N. Piroonsup; S. Sinthupinyo

doi:10.1016/j.knosys.2017.12.006

Analysis of training data using clustering to improve semi-supervised self-training

N. Piroonsup, S. Sinthupinyo

Source

Knowledge-Based Systems > 2018 > 143 > C > 65-80

Abstract

Applying unlabeled data in semi-supervised self-training can significantly improve the accuracy of a supervised classifier, but in some cases, it may dramatically decrease the classification accuracy. One reason for such degradation is a lack of labeled data for training an initial classifier in the self-training process. In this paper, we propose a method to determine the sufficiency of the labeled data and two methods to improve the labeled dataset in the insufficient portion. To determine the sufficiency of labeled data, we apply a semi-supervised cluster technique to estimate the labeled data distribution over the training set. The results show that the accuracy obtained from the final classifiers in clusters without labeled data is markedly lower than that obtained from clusters with labeled data.
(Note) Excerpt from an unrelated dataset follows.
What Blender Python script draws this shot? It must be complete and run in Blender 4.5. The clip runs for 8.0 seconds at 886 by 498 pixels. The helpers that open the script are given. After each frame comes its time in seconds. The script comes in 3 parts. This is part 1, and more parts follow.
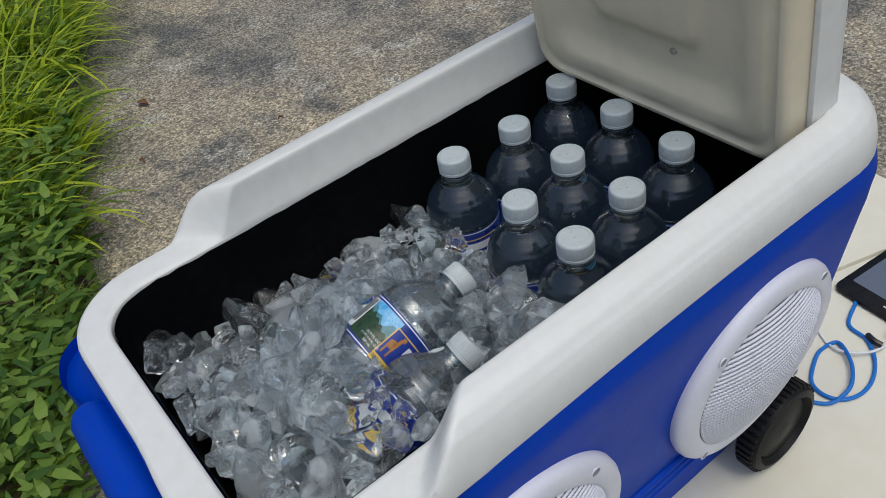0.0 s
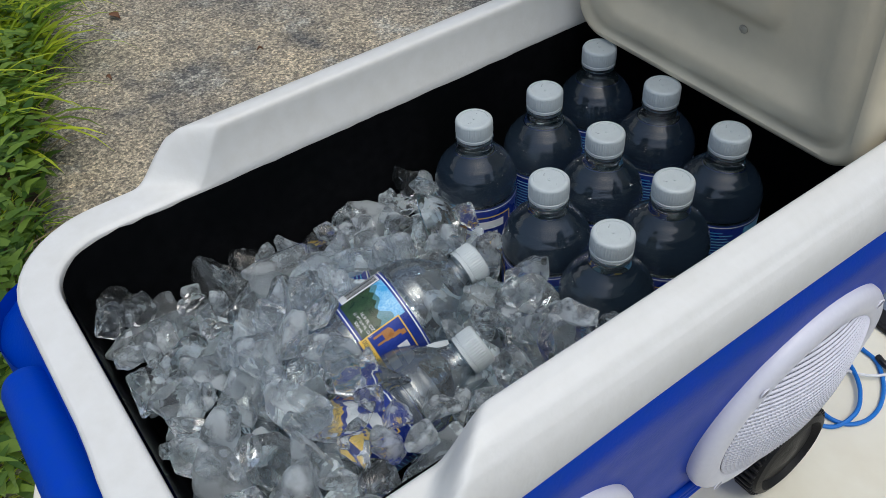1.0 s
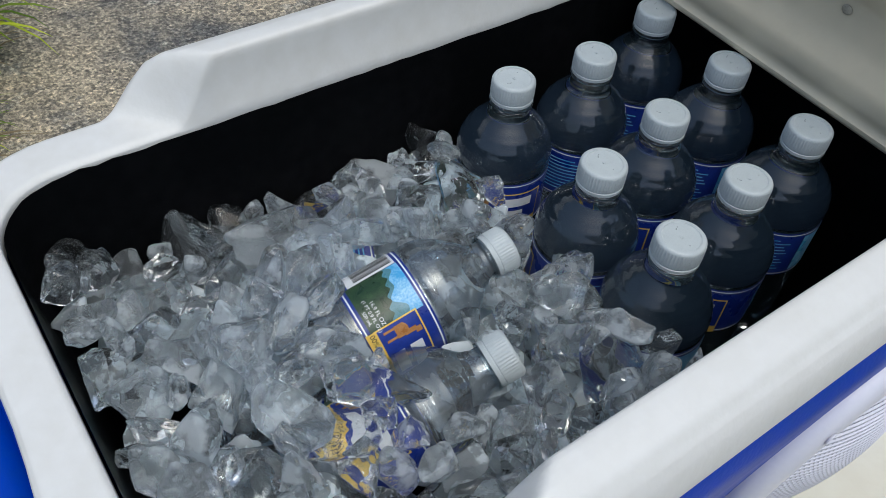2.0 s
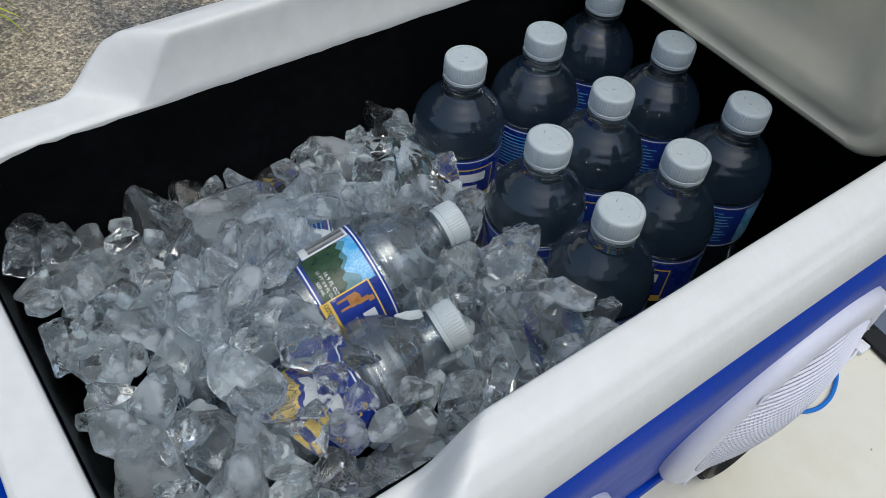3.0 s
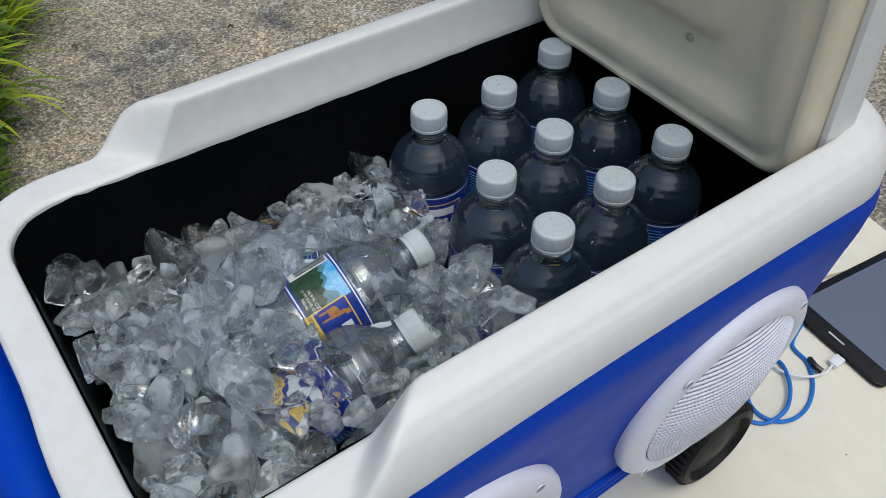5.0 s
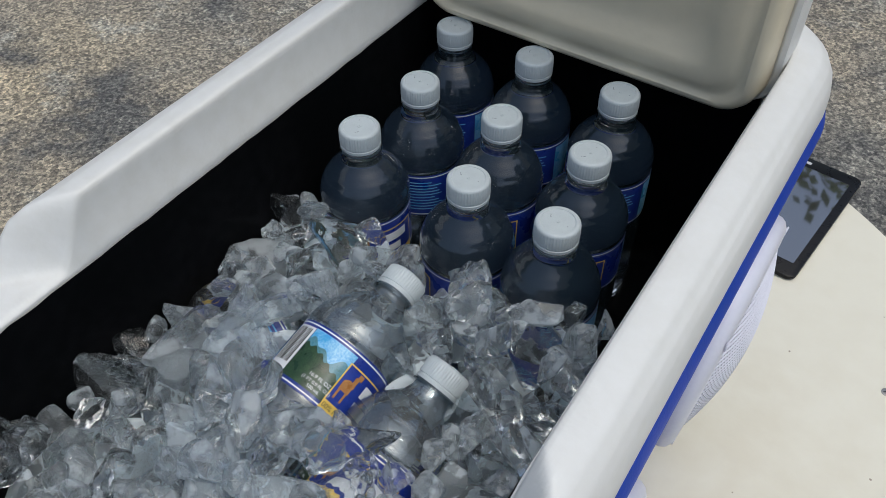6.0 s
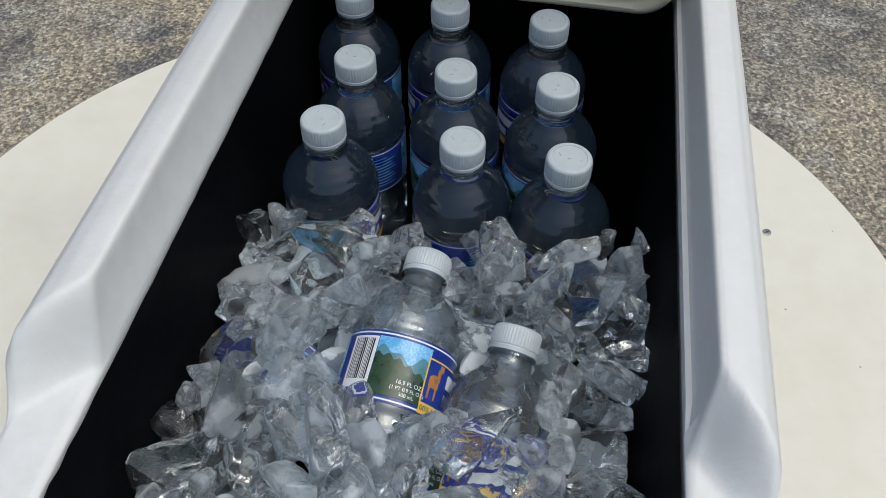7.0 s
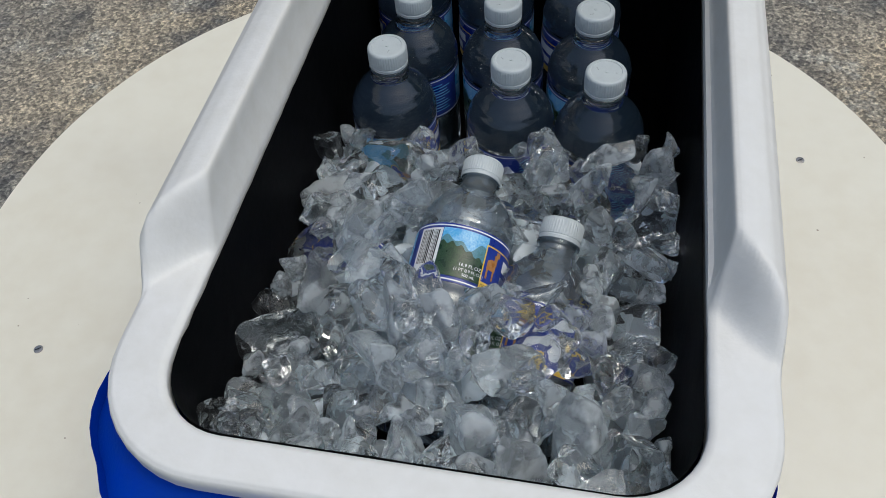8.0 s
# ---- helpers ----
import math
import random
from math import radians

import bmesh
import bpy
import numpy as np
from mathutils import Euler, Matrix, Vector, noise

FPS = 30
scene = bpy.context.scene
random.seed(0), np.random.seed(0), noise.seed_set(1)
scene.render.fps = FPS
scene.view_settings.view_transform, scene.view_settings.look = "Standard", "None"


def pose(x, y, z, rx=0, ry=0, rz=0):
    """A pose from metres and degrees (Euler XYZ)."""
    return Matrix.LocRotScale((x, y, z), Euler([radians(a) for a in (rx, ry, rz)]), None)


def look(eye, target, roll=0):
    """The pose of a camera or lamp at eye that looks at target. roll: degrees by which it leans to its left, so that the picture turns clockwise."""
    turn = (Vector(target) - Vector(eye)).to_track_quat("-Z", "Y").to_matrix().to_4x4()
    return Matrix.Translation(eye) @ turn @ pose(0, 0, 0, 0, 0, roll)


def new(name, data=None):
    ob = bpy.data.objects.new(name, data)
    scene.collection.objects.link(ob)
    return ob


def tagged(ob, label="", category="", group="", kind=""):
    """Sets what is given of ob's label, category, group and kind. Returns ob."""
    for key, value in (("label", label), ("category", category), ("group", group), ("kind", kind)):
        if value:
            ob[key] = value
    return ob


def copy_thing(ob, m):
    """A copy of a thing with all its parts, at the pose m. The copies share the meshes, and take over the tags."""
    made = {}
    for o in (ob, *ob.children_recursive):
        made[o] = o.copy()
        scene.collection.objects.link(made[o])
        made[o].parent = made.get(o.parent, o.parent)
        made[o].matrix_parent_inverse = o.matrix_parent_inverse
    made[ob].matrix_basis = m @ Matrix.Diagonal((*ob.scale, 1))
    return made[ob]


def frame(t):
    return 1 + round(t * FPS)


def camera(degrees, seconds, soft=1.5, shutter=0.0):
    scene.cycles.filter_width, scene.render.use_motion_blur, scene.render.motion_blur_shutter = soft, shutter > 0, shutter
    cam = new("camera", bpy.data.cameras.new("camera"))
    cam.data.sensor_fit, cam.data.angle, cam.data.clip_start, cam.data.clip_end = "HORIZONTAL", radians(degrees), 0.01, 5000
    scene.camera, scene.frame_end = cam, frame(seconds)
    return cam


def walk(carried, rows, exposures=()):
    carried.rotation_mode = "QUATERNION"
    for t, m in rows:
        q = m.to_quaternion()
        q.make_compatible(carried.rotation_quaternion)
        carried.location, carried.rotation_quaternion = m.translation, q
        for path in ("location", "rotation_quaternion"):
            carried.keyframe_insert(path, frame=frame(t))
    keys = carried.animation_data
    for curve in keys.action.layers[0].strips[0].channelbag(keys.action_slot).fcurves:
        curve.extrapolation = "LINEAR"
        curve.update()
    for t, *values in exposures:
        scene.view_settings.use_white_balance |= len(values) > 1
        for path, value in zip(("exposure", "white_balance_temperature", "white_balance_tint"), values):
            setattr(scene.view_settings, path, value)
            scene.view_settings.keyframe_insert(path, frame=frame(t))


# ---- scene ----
# metres; z = 0 is the ground, the caps of the standing bottles lie at z = OFF
cam = camera(55.86, 8.0, soft=0.8)
PATH = [
    (0.0, 0.4432, -0.4009, 1.5500, 49.60, 9.33, 51.69),
    (0.5, 0.4024, -0.4003, 1.5294, 49.25, 6.27, 52.09),
    (1.0, 0.3528, -0.3857, 1.5099, 46.52, 3.01, 53.73),
    (1.2, 0.3148, -0.3814, 1.4967, 45.02, 1.00, 54.31),
    (2.3, 0.2496, -0.3798, 1.4597, 41.78, -4.89, 54.54),
    (2.5, 0.2485, -0.3822, 1.4623, 41.22, -5.35, 54.26),
    (3.0, 0.2765, -0.3761, 1.4731, 41.41, -4.53, 53.80),
    (3.5, 0.3368, -0.3851, 1.5044, 44.24, -2.77, 53.21),
    (4.0, 0.3694, -0.3941, 1.5264, 46.07, -1.27, 53.32),
    (4.2, 0.3800, -0.3977, 1.5229, 46.73, -0.83, 53.40),
    (5.3, 0.3645, -0.3823, 1.5187, 45.61, -0.66, 53.99),
    (5.5, 0.3481, -0.3834, 1.5135, 45.37, -0.70, 52.32),
    (5.7, 0.3147, -0.3955, 1.5063, 45.33, -0.44, 46.10),
    (6.0, 0.2268, -0.4213, 1.4985, 43.87, 0.39, 33.01),
    (6.1, 0.2010, -0.4270, 1.4956, 42.60, 0.68, 28.99),
    (6.3, 0.1490, -0.4457, 1.4834, 41.20, -0.52, 21.47),
    (6.5, 0.1093, -0.4471, 1.4890, 40.80, -1.41, 15.33),
    (6.8, 0.0766, -0.4559, 1.4925, 40.25, -0.80, 11.18),
    (7.0, 0.0668, -0.4610, 1.4965, 40.34, -0.25, 9.54),
    (7.5, 0.0564, -0.4873, 1.5039, 39.62, 1.04, 8.50),
    (7.6, 0.0557, -0.5024, 1.5059, 39.24, 1.56, 8.99),
    (8.0, 0.0733, -0.5450, 1.5253, 38.40, 2.95, 10.42),
]
walk(cam, [(t, pose(x, y, z, rx, ry, rz)) for t, x, y, z, rx, ry, rz in PATH], exposures=[(0.0, -0.19, 6000, 3), (0.5, -0.05, 5990, 3), (1.0, -0.03, 5960, 3), (2.5, -0.04, 5800, 2), (4.0, -0.05, 5960, 2), (5.5, -0.07, 5940, 3), (6.0, -0.10, 5960, 3), (7.0, -0.03, 5980, 3), (7.5, -0.02, 5980, 3), (8.0, -0.16, 6000, 3)])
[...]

The two methods we propose for improving the labeled dataset are active labeling and co-labeling, for ensuring the sufficiency of labeled data. Comparison experiments on UCI and real-world datasets show that the proposed methods are an effective preprocessing step for determining and obtaining a sufficient quantity of labeled data, which is essential for attaining accuracy in a semi-supervised self-training classifier.